Venus Chemistry & Climate Through Time
The past climate history of Venus remains a major unanswered question. Today, Venus is a hot, desiccated world with a thick atmosphere of 92 bar CO2. However, when it entered the runaway greenhouse state remains uncertain. Some previous works expect a runaway greenhouse immediately, and others have shown a 1 bar atmosphere could have hosted more temperature climates.
We have developed a comprehensive model of photochemistry, SO2 dissolution in water clouds, and climate to demonstrate that sulfuric acid hazes could have cooled early Venus.
SO2 dissolves in water droplets, but the majority of it reaches the stratosphere. There it becomes oxidized to sulfuric acid, which may condense to form hazes.
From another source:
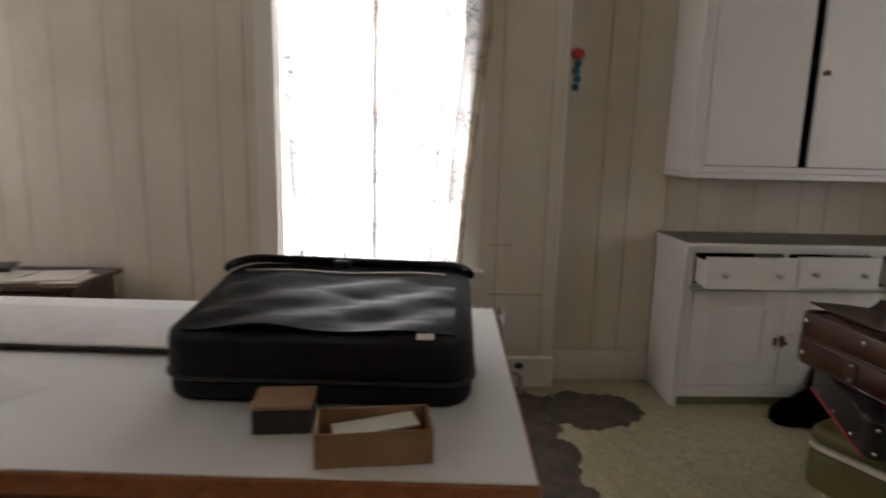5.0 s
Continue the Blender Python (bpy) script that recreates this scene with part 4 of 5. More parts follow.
# small dark blue case at the bottom of the pile
_d = math.degrees(math.atan2(-0.205, -0.075))
_u = Vector((math.cos(radians(_d)), math.sin(radians(_d)), 0))
_v = Vector((-_u.y, _u.x, 0))
_c = Vector((-1.145, 1.845, 0)) + _u * 0.26 + _v * 0.19
_case = flat_case("small_suitcase", "small dark slate suitcase with an ivory band under the pile", pose(_c.x, _c.y, 0, 0, 0, _d), 0.52, 0.38, 0.115, 0.055, "small_blue", "white_vinyl", 0.035, 0.018, 0.025, "ivory trim band")
part("latch", box(-0.266, -0.258, -0.10, -0.06, 0.03, 0.062, 0.003), M["chrome"], _case, "chrome latch")
part("latch", box(-0.266, -0.258, 0.08, 0.12, 0.03, 0.062, 0.003), M["chrome"], _case, "chrome latch")

# olive case
_d = math.degrees(math.atan2(-0.185, -0.37))
_u = Vector((math.cos(radians(_d)), math.sin(radians(_d)), 0))
_v = Vector((-_u.y, _u.x, 0))
_c = Vector((-0.88, 1.875, 0)) + _u * 0.225 + _v * 0.29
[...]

These hazes are reflective (bright) and scatter incident sunlight away, cooling the climate.
We find atmospheres of 6-12% water vapor to have the brightest hazes. In this regime, the surface is cooled by the haze. Our model expects rain to reach the surface in these climates. A thin film of acidic liquid water may have been possible. However, too much water would gobble up the SO2 and prevent haze from forming, so there are important feedbacks regulating the SO2 chemistry and climate.
Venus likely hosted a steamier atmosphere at the time of the magma ocean, which would have been in a runaway greenhouse. As it lost its water, the climate may have transitioned to this cooler regime for a brief period of its history. As the world continued to lose its water, haze formation slowed and the climate likely transitioned into a runaway greenhouse again. The cartoon on the right shows this evolution track. The white contours are the stable greenhouse limits our model finds.